There have been a number of Filipino films made that recreated the physical realities of Duterte’s war on drugs. But what I want to express in this story is the kind of collective grief my country has been experiencing for so long. And offer proof that there is a sliver of light that exists in the darkness of Manila nighttime. There are unusual friendships formed along these dangerous streets. There is solidarity in honoring someone’s death by finding their home no matter what. I want to offer another version of our reality by showing the kind of human connection I know exists and still persists.
The visual approach is a spiritual portrait of a city and its people. Employing characteristics of the road movie, this film is an exploration and meditation on socio-political spaces, covering the thickening peripheral expanse of overcrowded slums, pockets of privilege and leisure, and the neighboring underdeveloped provincial towns. Attached to Zion’s every move, the camera and the audience experience his own mystery, confusion and self-discoveries. Deep-focus photography and immersive sound will bring to life the verve of Manila and provincial nightscapes, capturing the youths’ clandestine spaces and secret lives. I want to capture life for my invisible characters – including myself and all the people I’ve met during my walks – to be truly made visible.
Festival&Award
Tallinn Black Nights Film Festival 2024
- Official Competition
2024 Singapore International Film Festival
- Frontground
2024 Taipei Golden Horse Film Festival
- Official Selection
Mix Brazil Film Festival 2024
- Official Selection
Petersen VARGAS
Petersen VARGAS is an alumnus of the Asian Film Academy and a cum laude graduate with a special mention in Narrative Filmmaking from the University of the Philippines Film Institute.

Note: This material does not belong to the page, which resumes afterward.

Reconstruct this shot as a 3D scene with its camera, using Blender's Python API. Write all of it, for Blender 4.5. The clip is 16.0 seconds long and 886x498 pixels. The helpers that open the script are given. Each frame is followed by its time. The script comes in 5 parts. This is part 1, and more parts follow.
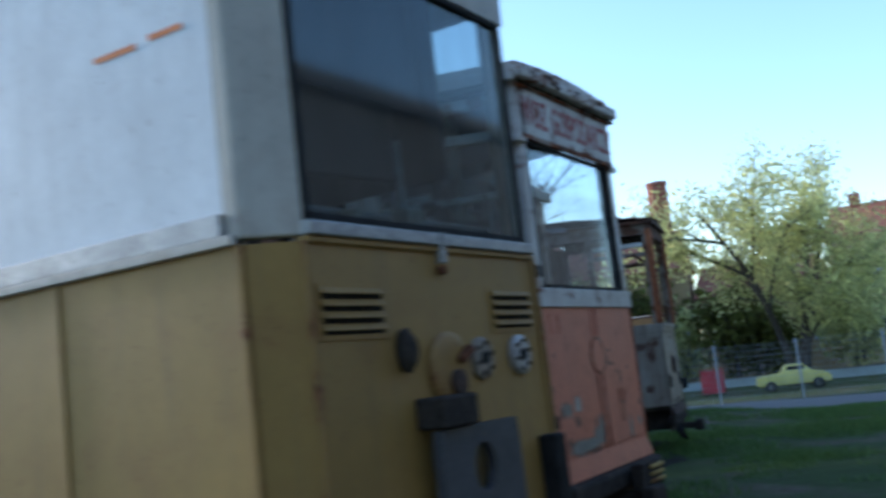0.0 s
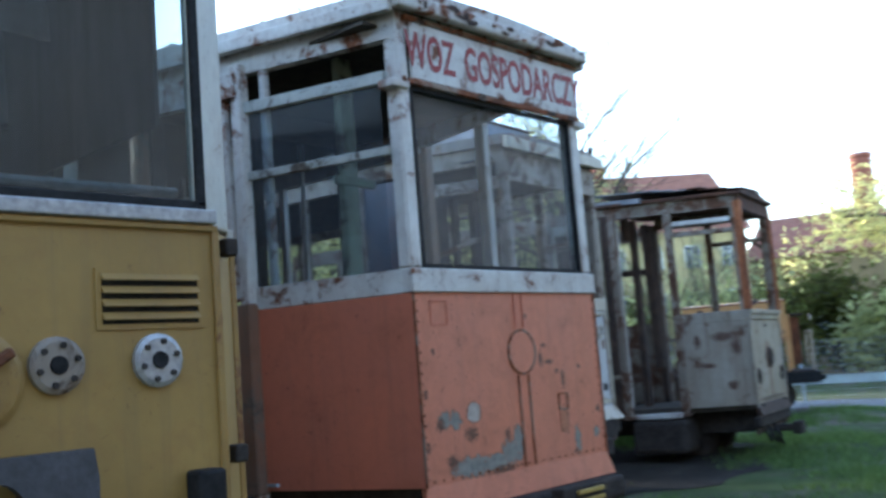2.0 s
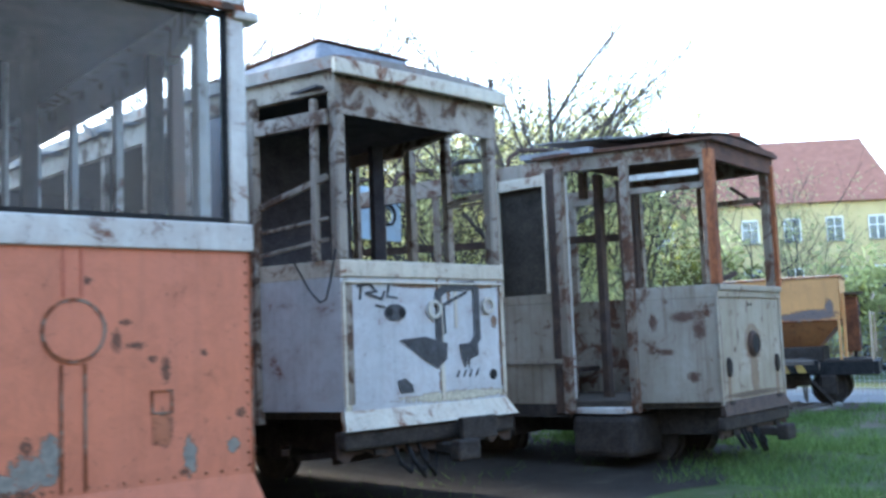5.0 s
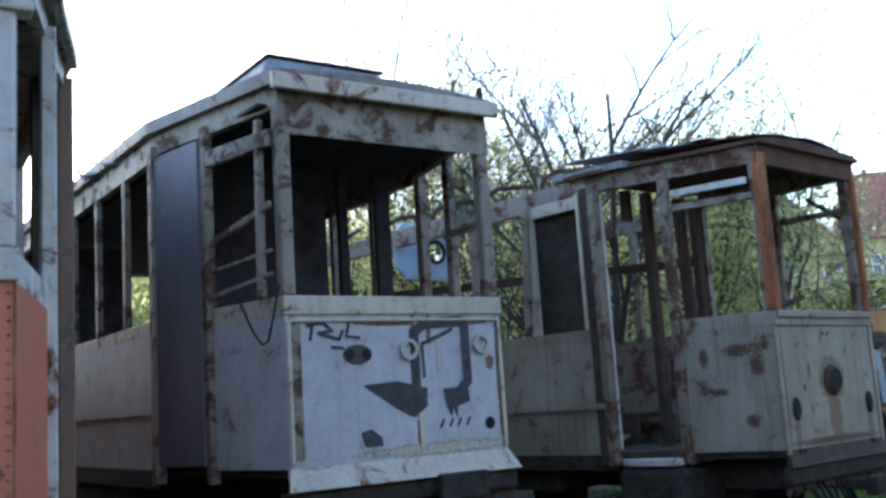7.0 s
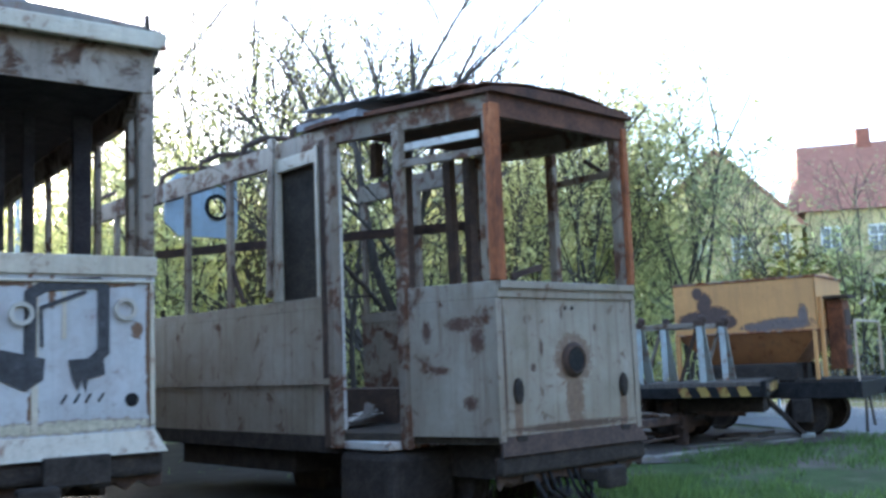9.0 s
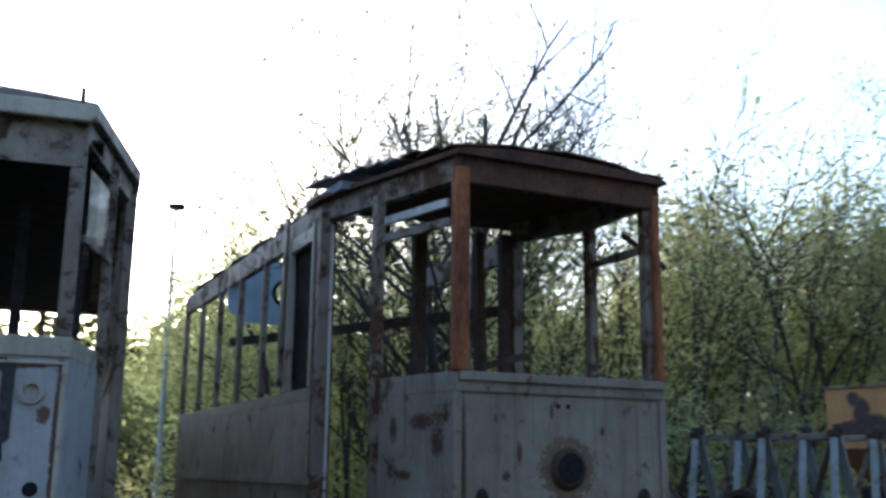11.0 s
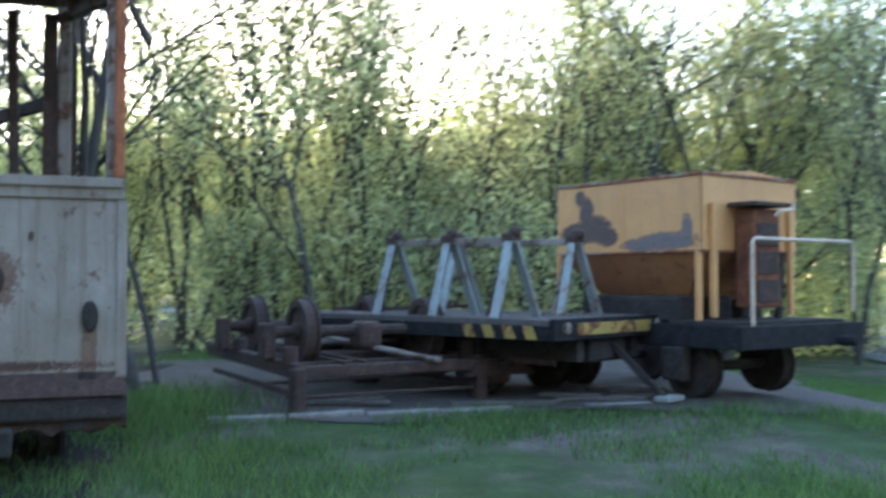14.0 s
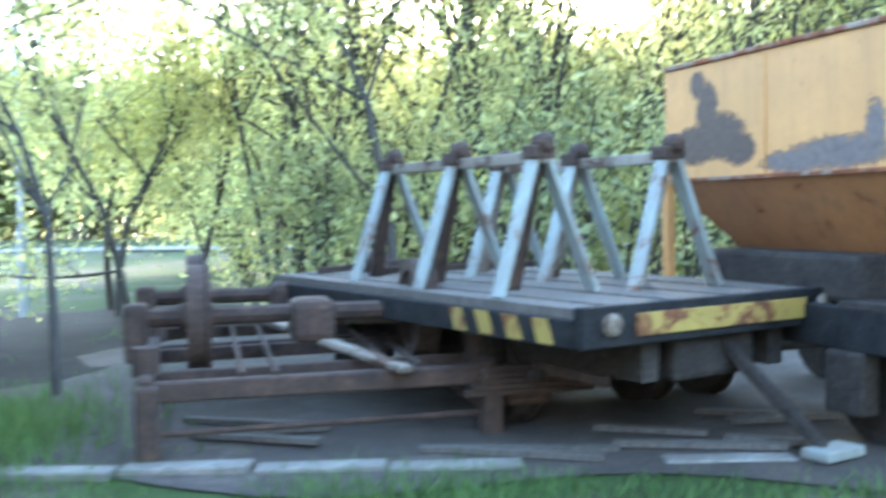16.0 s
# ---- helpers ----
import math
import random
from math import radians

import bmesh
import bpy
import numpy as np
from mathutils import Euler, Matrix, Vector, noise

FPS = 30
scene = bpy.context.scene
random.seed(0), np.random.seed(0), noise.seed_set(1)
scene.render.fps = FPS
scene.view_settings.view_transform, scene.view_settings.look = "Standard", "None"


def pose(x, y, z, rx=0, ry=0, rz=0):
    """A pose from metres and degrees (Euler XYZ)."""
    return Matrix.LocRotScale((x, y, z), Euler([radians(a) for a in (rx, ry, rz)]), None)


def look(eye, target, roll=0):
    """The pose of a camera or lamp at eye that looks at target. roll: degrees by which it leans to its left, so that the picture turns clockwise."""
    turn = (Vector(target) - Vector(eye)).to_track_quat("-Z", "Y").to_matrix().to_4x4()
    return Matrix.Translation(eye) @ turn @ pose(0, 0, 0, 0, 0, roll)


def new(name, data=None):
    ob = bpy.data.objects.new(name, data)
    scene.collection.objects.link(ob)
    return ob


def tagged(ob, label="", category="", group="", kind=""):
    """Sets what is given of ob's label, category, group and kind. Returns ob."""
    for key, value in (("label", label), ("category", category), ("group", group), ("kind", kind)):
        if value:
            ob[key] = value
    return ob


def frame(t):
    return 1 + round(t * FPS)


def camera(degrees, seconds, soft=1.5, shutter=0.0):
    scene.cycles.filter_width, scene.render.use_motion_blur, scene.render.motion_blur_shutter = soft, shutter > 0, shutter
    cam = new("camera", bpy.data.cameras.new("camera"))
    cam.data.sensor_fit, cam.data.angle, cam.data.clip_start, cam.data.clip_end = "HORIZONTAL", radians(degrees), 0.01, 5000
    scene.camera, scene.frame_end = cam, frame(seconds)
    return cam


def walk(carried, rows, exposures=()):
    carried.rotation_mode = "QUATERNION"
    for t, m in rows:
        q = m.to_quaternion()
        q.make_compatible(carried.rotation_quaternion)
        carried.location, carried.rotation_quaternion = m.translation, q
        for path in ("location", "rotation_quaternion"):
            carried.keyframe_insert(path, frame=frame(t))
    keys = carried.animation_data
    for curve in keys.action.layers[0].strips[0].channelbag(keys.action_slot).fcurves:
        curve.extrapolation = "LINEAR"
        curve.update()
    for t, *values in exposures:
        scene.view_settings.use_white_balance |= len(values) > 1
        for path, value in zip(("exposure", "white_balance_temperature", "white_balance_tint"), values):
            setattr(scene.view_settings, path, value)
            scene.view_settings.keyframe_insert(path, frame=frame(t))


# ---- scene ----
cam = camera(48.0, 16.0, soft=2.9, shutter=0.5)

PATH = [
    (0, (-5.86, -2.922, 1.472), (-4.167, -1.888, 1.723), -6.6),
    (0.5, (-5.316, -3.227, 1.478), (-3.56, -2.3, 1.715), -7.7),
    (1, (-4.791, -3.433, 1.466), (-3.104, -2.391, 1.732), -3.3),
    (1.5, (-4.192, -3.692, 1.45), (-2.607, -2.492, 1.671), -4.5),
    (2, (-3.706, -3.745, 1.433), (-2.257, -2.387, 1.669), -4.4),
    (2.5, (-3.188, -3.779, 1.48), (-1.915, -2.251, 1.691), -4.7),
    (3, (-2.678, -3.941, 1.449), (-1.468, -2.358, 1.618), -3.2),
    (3.5, (-2.072, -3.98, 1.392), (-0.873, -2.385, 1.534), -3.4),
    (4, (-1.545, -4.059, 1.397), (-0.326, -2.479, 1.512), -4.6),
    (4.5, (-0.929, -4.158, 1.426), (0.272, -2.569, 1.603), -2.4),
    (5, (-0.403, -4.205, 1.374), (0.814, -2.63, 1.564), -2.3),
    (7.5, (1.877, -4.148, 1.233), (2.754, -2.38, 1.557), -3.3),
    (8, (2.431, -4.222, 1.206), (3.312, -2.445, 1.459), -1.9),
    (8.5, (3.111, -4.36, 1.252), (4.101, -2.635, 1.459), -2.8),
    (11, (6.232, -4.273, 1.236), (6.664, -2.369, 1.67), 0.5),
    (11.5, (6.773, -4.158, 1.17), (7.074, -2.231, 1.613), -1.3),
    (12, (7.452, -3.96, 1.182), (7.851, -2.039, 1.569), -2.8),
    (12.5, (8.277, -3.954, 1.09), (8.843, -2.068, 1.438), -1.6),
    (13, (8.924, -3.925, 1.099), (9.651, -2.087, 1.406), -1.5),
    (13.5, (9.522, -3.966, 1.136), (10.175, -2.083, 1.304), -2.6),
    (14, (10.317, -3.933, 1.247), (10.623, -1.958, 1.309), 0.0),
    (14.5, (11.16, -3.855, 1.216), (11.148, -1.855, 1.21), -1.2),
    (15, (11.58, -2.291, 1.424), (11.256, -0.319, 1.329), -1.1),
    (15.5, (11.819, -0.994, 1.419), (11.499, 0.974, 1.273), -2.4),
    (16, (12.251, -0.336, 1.351), (12.058, 1.653, 1.271), -0.9),
]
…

His films tackle Filipino youth through a queer and regional lens. His last short, How to Die Young in Manila (2020), competed in Busan, Singapore, Tallinn Black Nights, and The Iris Prize, and was awarded Best Short Film at Sydney and Bangkok. His undergraduate thesis film, Lisyun qng Geografia (Geography Lessons, 2014), fully spoken in his native language Kapampangan and set in his hometown, won him Best Director at Cinemalaya. His short film Swirl (2014) was presented at the BFI Flare.
He has made three features: Cinema One Originals Best Picture 2 Cool 2 Be 4gotten (2016), and the Star Cinema-produced local box-office hits An Inconvenient Love (2022) and A Very Good Girl (2023).